455kHz is old school from the days when crystal filters were expensive so a high first IF was used to split the image, then a low IF for selectivity with cheap ceramic filters.  Nowadays you can build your own crystal filer easily and cheaply and make a single conversion superhet that will have similar performance to a commercial HAM set without too much difficulty.  I recently made an SSB transciever with a 10MHz IF from junkbox parts which is pretty much on par with my FT817 on recieve.  You don't really need a preamp on HF, in fact an attenuator is more useful especially on the lower bands.  You do however need a good input bandpass filter, the narrower the better if you want performance.  The less crud that hits your first mixer the better the performance will be.  Keep most of the gain in the IF after your crystal filter.

[bd139]

Yep they're not hard. I have made a couple.
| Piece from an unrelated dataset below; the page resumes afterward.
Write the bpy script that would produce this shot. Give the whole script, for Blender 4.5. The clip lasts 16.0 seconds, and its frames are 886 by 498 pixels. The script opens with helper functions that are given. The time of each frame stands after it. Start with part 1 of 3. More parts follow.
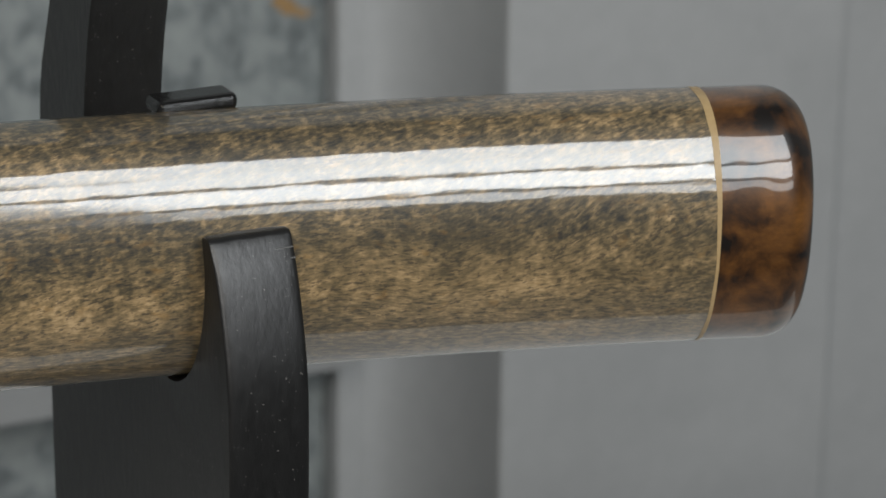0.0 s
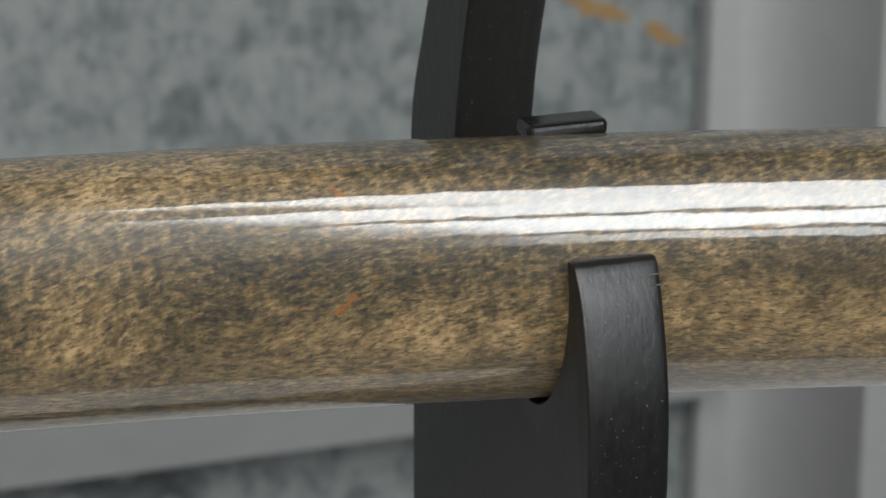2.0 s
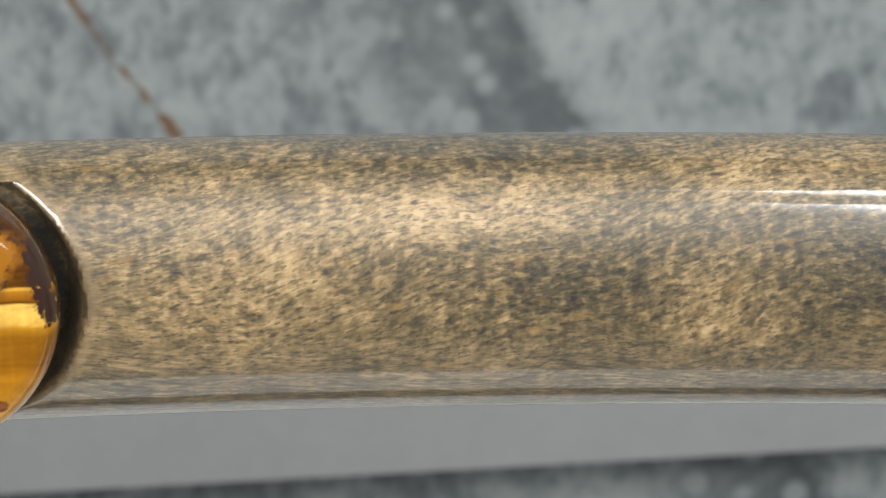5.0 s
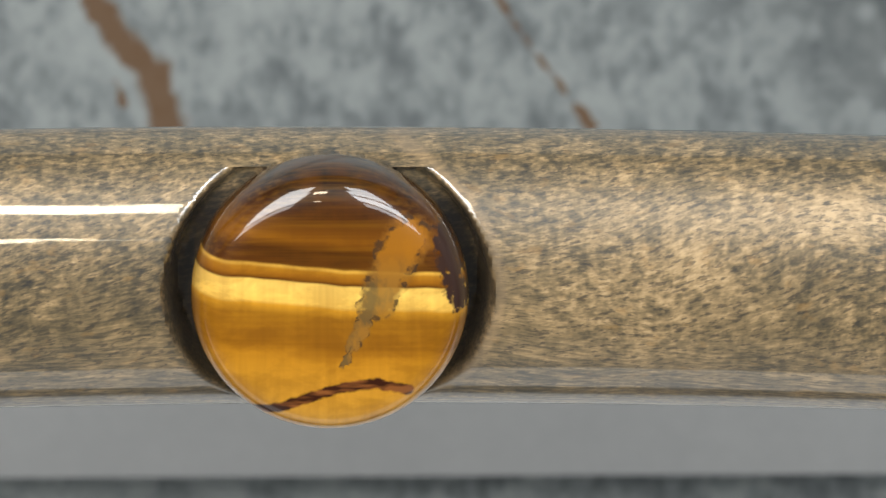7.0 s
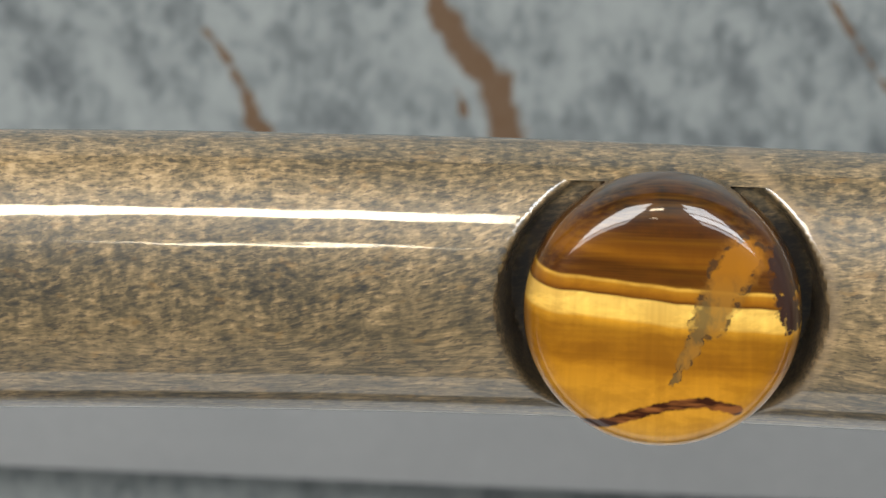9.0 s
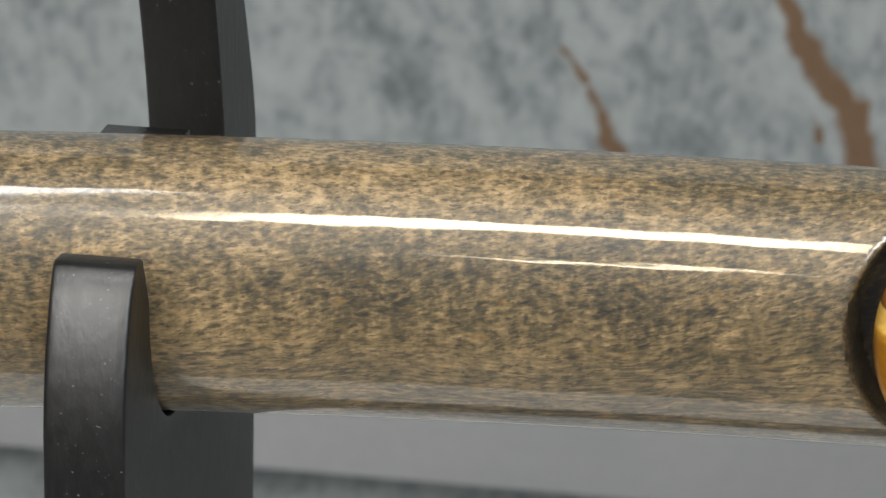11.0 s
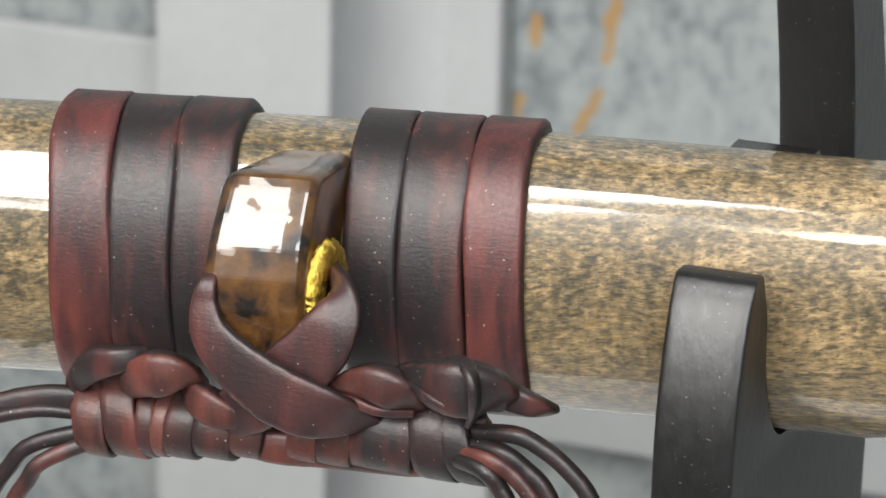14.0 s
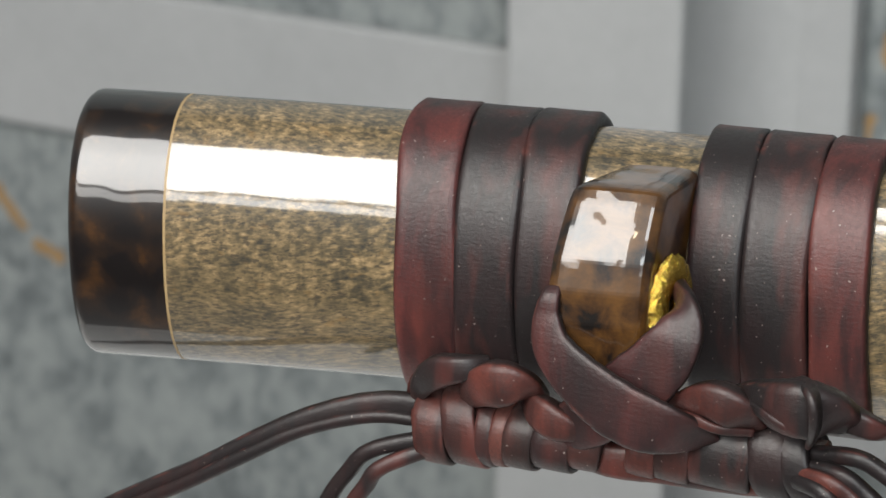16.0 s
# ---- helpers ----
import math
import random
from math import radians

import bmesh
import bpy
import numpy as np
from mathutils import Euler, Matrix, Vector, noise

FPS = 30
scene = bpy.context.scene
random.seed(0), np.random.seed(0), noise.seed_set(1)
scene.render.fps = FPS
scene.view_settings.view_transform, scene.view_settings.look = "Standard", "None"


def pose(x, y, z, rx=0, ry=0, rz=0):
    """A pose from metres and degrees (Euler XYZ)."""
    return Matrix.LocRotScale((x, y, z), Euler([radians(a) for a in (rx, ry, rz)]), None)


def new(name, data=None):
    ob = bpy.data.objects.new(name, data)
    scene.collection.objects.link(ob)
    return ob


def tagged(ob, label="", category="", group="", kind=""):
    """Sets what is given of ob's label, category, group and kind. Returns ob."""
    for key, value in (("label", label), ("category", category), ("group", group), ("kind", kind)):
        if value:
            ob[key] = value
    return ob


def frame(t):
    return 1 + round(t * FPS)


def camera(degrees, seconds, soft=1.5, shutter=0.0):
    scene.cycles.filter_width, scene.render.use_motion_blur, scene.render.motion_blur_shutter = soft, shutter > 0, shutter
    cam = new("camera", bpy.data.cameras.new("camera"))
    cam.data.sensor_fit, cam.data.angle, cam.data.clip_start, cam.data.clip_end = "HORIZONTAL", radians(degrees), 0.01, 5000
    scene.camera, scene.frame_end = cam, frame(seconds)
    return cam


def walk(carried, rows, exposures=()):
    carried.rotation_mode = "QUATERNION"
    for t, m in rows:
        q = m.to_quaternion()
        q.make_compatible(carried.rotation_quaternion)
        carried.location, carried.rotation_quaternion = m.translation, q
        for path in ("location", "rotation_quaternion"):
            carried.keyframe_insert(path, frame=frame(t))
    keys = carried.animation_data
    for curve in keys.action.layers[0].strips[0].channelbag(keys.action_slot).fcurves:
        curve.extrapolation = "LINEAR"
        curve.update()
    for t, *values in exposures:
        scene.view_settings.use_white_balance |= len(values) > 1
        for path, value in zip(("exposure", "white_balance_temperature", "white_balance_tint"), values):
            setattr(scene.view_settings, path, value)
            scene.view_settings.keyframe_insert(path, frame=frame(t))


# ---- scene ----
# A tripod pan along a lacquered scabbard on a stand: the camera stands at one point and turns.
EYE = 1.2
cam = camera(14.414, 16.0, shutter=0.12)
cam.data.dof.use_dof = True
cam.data.dof.focus_distance = 0.528
cam.data.dof.aperture_fstop = 48.0
ROWS = [
    (0.0, -26.994, -19.509, 0.768),
    (0.5, -26.478, -18.857, 0.634),
    (1.0, -24.678, -18.755, 0.391),
    (1.5, -22.710, -18.844, 0.375),
    (2.0, -20.659, -19.152, 0.587),
    (2.5, -18.822, -19.376, 0.735),
    (3.0, -16.946, -19.578, 0.678),
    (3.5, -15.035, -19.591, 0.736),
    (4.0, -13.355, -19.623, 0.591),
    (4.5, -11.494, -19.616, 0.616),
    (5.0, -9.564, -19.590, 0.735),
    (7.5, -0.922, -19.781, 0.740),
    (8.0, 0.510, -19.738, 0.834),
    (10.5, 7.820, -19.444, 1.243),
    (11.0, 9.426, -19.402, 1.144),
    (11.5, 11.119, -19.403, 1.148),
    (12.0, 12.696, -19.423, 1.113),
    (12.5, 14.345, -19.570, 1.229),
    (13.0, 16.282, -19.552, 1.415),
    (13.5, 18.240, -19.416, 1.434),
    (14.0, 20.194, -19.369, 1.408),
    (14.5, 22.168, -19.351, 1.524),
    (15.0, 23.682, -19.316, 1.473),
    (15.5, 25.009, -19.298, 1.377),
    (16.0, 26.166, -19.270, 1.228),
]
walk(cam, [(t, pose(0, 0, EYE, 0, 0, yaw) @ pose(0, 0, 0, 90 + tilt, 0, 0) @ pose(0, 0, 0, 0, 0, roll)) for t, yaw, tilt, roll in ROWS],
     exposures=[(0.0, -1.25), (2.0, -1.12), (4.0, -0.68), (5.0, -0.50), (7.5, -0.56), (10.5, -0.70), (11.0, -0.74), (12.0, -0.69), (13.0, -0.45), (14.0, -0.20), (14.5, -0.06), (15.0, -0.15), (16.0, -0.72)])

# ---- world and lamps ----
world = bpy.data.worlds.new("world")
scene.world = world
world.use_nodes = True
world.node_tree.nodes["Background"].inputs[0].default_value = (0.5, 0.53, 0.55, 1)
world.node_tree.nodes["Background"].inputs[1].default_value = 0.05
CEIL = 3.6


COOL = (0.93, 0.97, 0.995)
WHITE, WARM = (1.0, 0.98, 0.945), (1.0, 0.84, 0.58)
BACK = -1.0                     # the lit openings are in the wall behind the camera


def wall_lamp(name, x0, x1, z0, z1, radiance, colour):
    data = bpy.data.lights.new(name, "AREA")
    data.shape, data.size, data.size_y = "RECTANGLE", x1 - x0, z1 - z0
    data.energy = radiance * math.pi * (x1 - x0) * (z1 - z0)
    data.color = colour
    lamp = new(name, data)
    lamp.matrix_world = pose((x0 + x1) / 2, BACK + 0.01, (z0 + z1) / 2, 90, 0, 0)
    return lamp


wall_lamp("window_light", 0.264, 0.95, 1.95, 2.38, 17.0, COOL)
wall_lamp("window_light", 0.355, 0.95, 2.38, 3.30, 15.5, COOL)
wall_lamp("window_light", 0.255, 0.95, 1.50, 1.85, 20.0, COOL)
wall_lamp("window_light", 0.255, 0.95, 1.28, 1.43, 10.0, COOL)
wall_lamp("window_light", -1.05, -0.270, 1.45, 2.25, 18.0, WHITE)
wall_lamp("window_light", -1.05, -0.335, 2.25, 3.30, 16.5, WHITE)
wall_lamp("window_light", -1.05, -0.25, 1.26, 1.40, 9.0, WHITE)
wall_lamp("warm_light", -0.195, -0.03, 1.92, 2.18, 34, WARM)
wall_lamp("warm_light", -0.098, -0.045, 1.31, 1.34, 34, WARM)


# ---- materials ----
def material(name):
    m = bpy.data.materials.new(name)
    m.use_nodes = True
    t = m.node_tree
    return m, t, t.nodes["Principled BSDF"]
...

Reference article I used was in ARRL QRP Classics (out of print): http://www.skzw.pl/A/ARRL%20QRP%20Classics%20(1990).pdf (page 199).

I made a G3UUR crystal analyser described here: https://www.mikrocontroller.net/attachment/195160/Crystal_Motional_Parameters.pdf and a counter and matched a box of 100 crystals from aliexpress with it.

[David Hess]

Varactor tuned preselection is common in wide range VHF and UHF receivers but it would still require switching to cover the whole HF range.  I would worry about the varactors creating more intermodulation products especially with so much RF gain.
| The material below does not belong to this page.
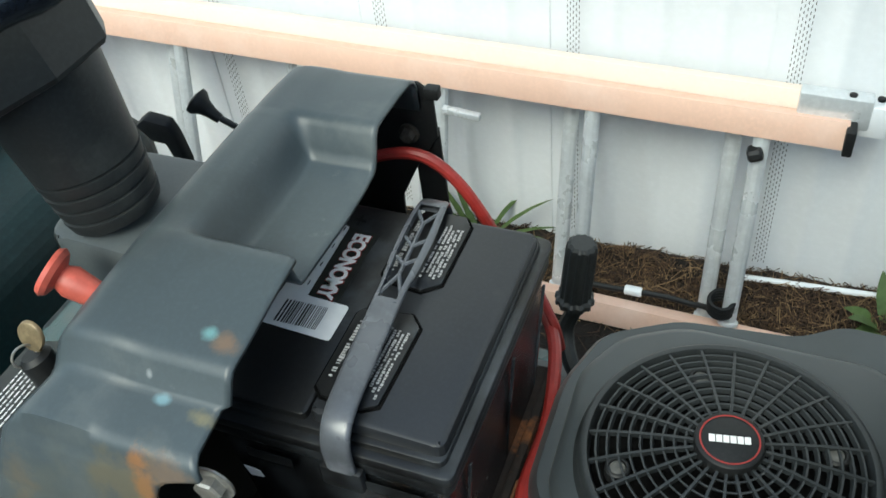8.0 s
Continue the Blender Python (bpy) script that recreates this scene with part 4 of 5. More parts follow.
    part("terminal_boot", bm, RED, tractor, "dark red rubber terminal boot")
    bm = bmesh.new()
    tube(bm, [(-0.213, 0.152, 0.832), (-0.214, 0.150, 0.842), (-0.210, 0.150, 0.850), (-0.200, 0.152, 0.852)], 0.0045, 8)
    part("terminal_sleeve", bm, YELLOWWIRE, tractor, "yellow-green cable sleeve")


make_wiring()


MUF, MUFD = Vector((-0.140, -0.192, 0.434)), Vector((1, 0, 0.045)).normalized()


def make_muffler():
    bm = bmesh.new()
    lathe(bm, MUF, MUFD, [(0, 0.036), (0.004, 0.0405), (0.012, 0.042), (0.430, 0.0435), (0.436, 0.0435), (0.438, 0.040), (0.432, 0.038)], 40)
    muf = part("muffler", bm, MUFFLER, tractor, "long muffler tube, pinkish with surface rust")
    bm = bmesh.new()
    a = MUF + MUFD * 0.074 + Vector((0, -0.030, -0.008))
    b = a + Vector((-0.036, -0.050, -0.082))
    L = (b - a).length
    lathe(bm, a, b - a, [(-0.01, 0.022), (0.012, 0.0185), (L, 0.0170), (L, 0.0145), (L * 0.5, 0.0145)], 22)
    part("outlet_pipe", bm, MUFFLER, muf, "rusty outlet pipe")
    bm = bmesh.new()
    tube(bm, [(0.27, -0.165, 0.55), (0.258, -0.162, 0.515), (0.22, -0.160, 0.496), (0.17, -0.158, 0.490), (0.10, -0.15, 0.488)], 0.017, 14)
    part("exhaust_pipe", bm, material("dark_rust", (0.055, 0.032, 0.026), 0.7, size=18, fine=120, bump=0.3, marks=[((0.11, 0.05, 0.03), 14, 0.62, 0.75)]), muf, "rusty exhaust pipe")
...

Some HF receivers can use the transmitter's switchable harmonic filter for preselection but it is not narrow enough to handle the 455kHz image.

Current driven diode bridges work well as switches for capacitors in a low pass filter but as you point out, this gets complicated fast.  Sometimes transistors are used instead.

I think you would be better off adding gain after the IF or adding a 2nd IF so the RF amplifiers can be removed.